Ich war ja 30 Jahre lang Gastarbeiter aus Wien in Linz. Um jemanden einigermaßen beurteilen zu können, sollte er oder sie 10 Jahre an einem Haus sein, das ist ein vernünftiges Minimum.
Was kann, soll, muss ein Museum für die Allgemeinheit leisten?
Im Prinzip ist es offen für alle. Aber wenn man das durchsetzen will, muss man klug und systematisch mit nachvollziehbarer Taktik da rangehen. Ich kam zur Kunst durch starke Anregungen in der Schulzeit. Anfangs hat mich der Sport interessiert, ich wollte auch Sportreporter werden. Dann kamen über den Unterricht Impulse, die sehr richtig und wichtig waren, etwa Theaterbesuche und Schauspieler an den Schulen. Das Heranführen an die Kunst muss schon früh, in den Schulen, beginnen. Das passiert auch vermehrt.
Sammeln Sie auch selbst?
Nur wenig, ab 1960 begannen manche Künstler, Grafiken zu günstigen Preisen, also um 160, 180 Schilling, aufzulegen. Da habe ich manches gekauft, nach Motivliebe. Das hat sich durch meine Interessen und die meiner Frau weiterentwickelt. 1962 hab ich zum Beispiel eine Zeichnung von Gironcoli gesehen, die kostete damals 1.800 Schilling, das waren zwei Monatseinkünfte aus meiner damaligen Tätigkeit. Meine Frau hat auf eine Waschmaschine verzichtet und wir haben uns die Grafik gekauft.

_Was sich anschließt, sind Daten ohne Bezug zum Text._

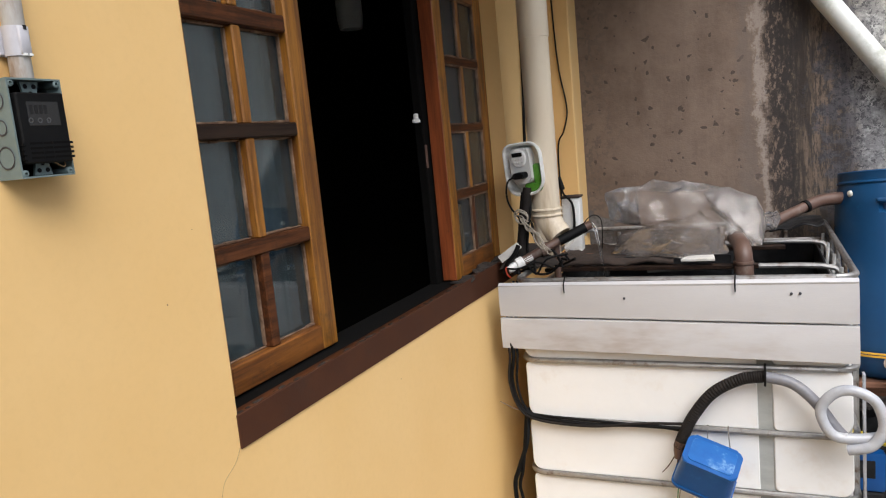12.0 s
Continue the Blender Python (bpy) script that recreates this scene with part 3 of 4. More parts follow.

Welche Schwerpunkte würden Sie aktuell im Lentos setzen?
Mir ist aufgefallen, dass Fotografie zum Beispiel eher vernachlässigt wurde in den letzten Jahren. Man kann aber auch nicht alles machen. Man muss ein Programm anbieten, das die Leute ins Haus bringt und auf Trab hält. Die Anstrengungen der meisten Museen sind diesbezüglich enorm.
Mein Fazit nach so einem langen Museumsleben: Das schönste Museum ist das meiner Versäumnisse. Man kann nie alles erreichen und nie alles bekommen.